Perikop ini membicarakan mengenai pernikahan dan seksualitas yang disinggung juga oleh Paulus ketika ia membicarakan mengenai pernikahan baik sesama orang percaya maupun yang kawin campur,[16] terdapat pembagian tiga kelompok yang berbeda,[17] kelompok yang tidak kawin atau para janda, yang kedua kelompok yang sudah menikah dan Paulus memberikan saran untuk tidak boleh bercerai, dan kelompok yang terakhir adalah perkawinan antara orang beriman dan tidak beriman.[18]  Jemaat di Korintus sedang menghadapi berbagai tantangan dan pertanyaan tentang bagaimana menjadi seorang Kristen yang benar dan mereka seringkali memiliki prinsip yang bertentangan dengan ajaran Kristiani.[19]  Harus di ingat dengan baik Rasul Paulus menulis surat ini untuk menjawab pertanyaan-pertanyaan tertentu dan bukan mengajarkan suatu teologi pernikahan yang lengkap didalam pasal ini.[20]   

Eksegesis

Ayat 10-11      Kepada orang-orang yang telah kawin aku--tidak, bukan aku, tetapi Tuhan--perintahkan, supaya seorang isteri tidak boleh menceraikan suaminya.  Dan jikalau ia bercerai, ia harus tetap hidup tanpa suami atau berdamai dengan suaminya.  Dan seorang suami tidak boleh menceraikan isterinya.

Dalam ayat ini Paulus ingin agar orang yang perkawinan harus setia dan saling menghormati.[21]  Paulus bahkan mengatakan bahwa seorang isteri tidak boleh menceraikan suaminya dan itu didasarkan oleh firman Tuhan.  Pendekatan Yesus atas persoalan ini terdapat dalam Matius 19:1-12 dan Markus 10:1-12.  Dimana Yesus mengatakan bahwa seorang percaya tidak boleh bercerai kecuali karena zinah.  Perzinahan ini berasal dari kata porneia yang berarti kebejatan atau percabulan dari terjemahan Yunani klasik. 

Dalam literatur Yunani sekitar waktu yang sama dengan Perjanjian Baru, porneia digunakan untuk merujuk pada percabulan, prostitusi, inses, dan penyembahan berhala.  Arti porneia dalam Perjanjian Baru tampaknya merupakan konsep umum tentang penyimpangan seksual.  Kata-kata Yunani lainnya digunakan untuk merujuk pada bentuk-bentuk penyimpangan seksual tertentu, seperti perzinahan.[22]  Maka apabila hal-hal yang melanggar moral seperti keterangan di atas dilakukan oleh salah satu pasangan maka diperbolehkan untuk bercerai.

Tidak hanya sampai di situ, bila memang pernikahan mengalami perceraian yang tidak dibenarkan maka kedua pihak hendaklah hidup tanpa suami atau berdamai dengan suaminya (bentuk waktu aoris yang menekankan peristiwa sekali-untuk selamanya, tanpa ada perceraian lagi sesudahnya).[23]  Ini menunjukkan bahwa baik pernikahan ataupun perceraian memiliki nilai yang saklar yang tidak bisa diputuskan menurut keinginan semata tetapi harus diputuskan dengan penuh pertimbangan yang mengarah kepada masa depan.

 

Ayat 12-14      Kepada orang-orang lain aku, bukan Tuhan,  katakan : kalau ada seorang saudara beristerikan seorang yang tidak beriman dan perempuan itu mau hidup bersama-sama dengan dia, janganlah saudara itu menceraikan dia.
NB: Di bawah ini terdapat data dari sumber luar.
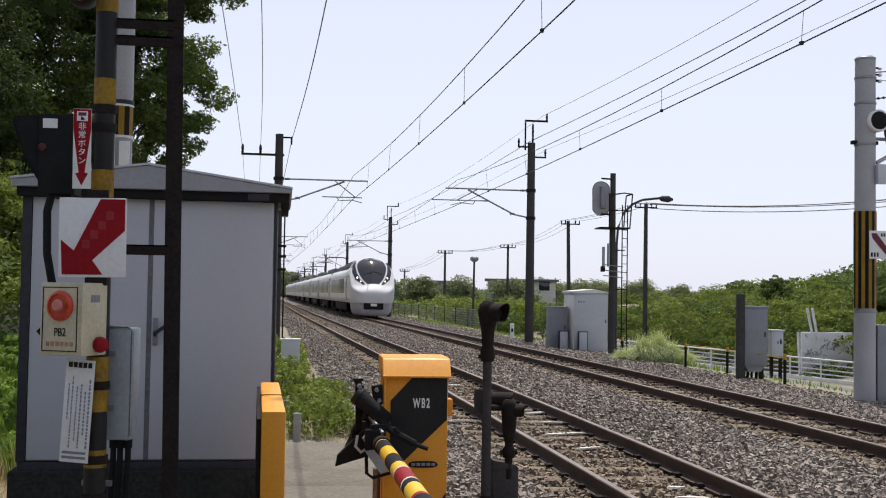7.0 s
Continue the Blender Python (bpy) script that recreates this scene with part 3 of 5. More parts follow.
def direction_sign():
    s = thing("arrow_sign", "white square sign with a red arrow pointing down sideways", "sign", -0.849, 4.925, 1.80)
    part("board", box(-0.137, 0.0, -0.166, 0.137, 0.006, 0.166, 0.002), M["white"], s)
    part("arrow", plate([(0.03, 0.161), (0.131, 0.161), (0.131, 0.03), (0.0, -0.095), (0.043, -0.155), (-0.122, -0.155), (-0.128, -0.01), (-0.075, -0.055)], -0.002, 0.001), M["red"], s, "thick red arrow")
    part("bracket", box(-0.03, 0.006, -0.2, 0.06, 0.03, 0.2), M["rust"], s)
    for i in range(4):
        part("faded_mark", box(0.055 - i * 0.032, -0.003, 0.075 - i * 0.04, 0.085 - i * 0.032, -0.001, 0.11 - i * 0.04, 0.0), M["fade"], s)
    s.matrix_basis = pose(-0.849, 4.925, 1.80, 0, -0.5, 0)


def emergency_sign():
    s = thing("button_sign", "narrow red and white emergency button sign with down arrow", "sign", -0.903, 4.93, 2.172)
    part("board", box(-0.037, 0, -0.168, 0.037, 0.005, 0.168, 0.001), M["white"], s)
    part("arrow", plate([(-0.036, 0.166), (0.036, 0.166), (0.036, 0.08), (0.012, -0.10), (0.026, -0.105), (0.0, -0.155), (-0.026, -0.105), (-0.012, -0.10), (-0.036, 0.08)], -0.002, 0.001), M["red"], s, "red tapering arrow field")
    g = part("pictogram", box(-0.022, -0.004, 0.116, 0.022, -0.001, 0.157, 0), M["white"], s)
    part("pictogram_mark", box(-0.016, -0.0055, 0.138, 0.016, -0.0035, 0.152, 0.0), M["maroon"], g)
    part("pictogram_mark", plate([(-0.004, 0.138), (0.014, 0.120), (-0.006, 0.120)], -0.0055, -0.0035), M["black"], g)
    for i, ch in enumerate("非常ボタン"):
        words(ch, 0.034, pose(0, -0.0035, 0.092 - i * 0.036, 90, 0, 0), M["white"], s, "character")
    s.matrix_basis = pose(-0.903, 4.93, 2.172, 0, -0.6, 0)


def side_hood():
    h = thing("signal_hood", "big black hooded crossing lamp seen from its side", "crossing lamp", -1.02, 5.0, 2.15)
    bm = plate([(-0.19, 0.16), (0.085, 0.18), (0.075, -0.175), (-0.035, -0.175), (-0.14, 0.0)], 0.0, 0.20)
    bmesh.ops.bevel(bm, geom=bm.edges[:], offset=0.012, segments=2, affect="EDGES")
    part("hood", bm, M["rubber"], h)
    part("back_plate", box(-0.07, -0.012, -0.165, 0.08, 0.0, 0.172, 0.004), M["rubber"], h)
    part("sticker", box(-0.055, -0.016, 0.112, 0.005, -0.012, 0.152, 0.001), M["white"], h, "white blank sticker")
    part("lamp_glass", lathe([(0.018, 0), (0.016, 0.004), (0.008, 0.006)], 16, m=pose(-0.055, -0.012, 0.03, 90)), M["dimred"], h, "unlit red lamp glass")
    part("cable", tube([(-0.02, 0.03, -0.17), (-0.03, 0.0, -0.24), (-0.025, 0, -0.42), (0.0, 0.0, -0.55), (0.02, 0.0, -0.6)], 0.017), M["rubber"], h)
    part("arm", rod((0.05, 0.09, 0.0), (0.19, 0.05, 0.0), 0.02), M["rust"], h)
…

Dan kalau ada seorang isteri bersuamikan seorang yang tidak beriman dan laki-laki itu mau hidup bersama-sama dengan dia, janganlah ia menceraikan laki-laki itu. Karena suami yang tidak beriman itu dikuduskan oleh isterinya dan isteri yang tidak beriman itu dikuduskan oleh suaminya. Andaikata tidak demikian, niscaya anak-anakmu adalah anak cemar, tetapi sekarang mereka adalah anak-anak  kudus.

Dalam ayat yang ke 12-14  kata "tidak beriman" dalam bahasa Yunani apioton (apistos) memiliki arti yang tidak dapat dipercaya atau mustahil atau yang tidak percaya; yang tidak beriman.[24]  Namun dalam ayat ini ditujukan kepada orang yang tidak percaya atau yang tidak beriman, kata tidak percaya merujuk kepada orang-orang yang tidak percaya kepada Tuhan dan kepercayaannya kepada hal-hal lain atau dapat  dikatakan bahwa ia bukan orang Kristen, terlebih  jikalau mereka bukan orang yang percaya maka sangat sulit untuk diandalkan dalam beberapa hal sebab bisa saja mereka berkhianat. 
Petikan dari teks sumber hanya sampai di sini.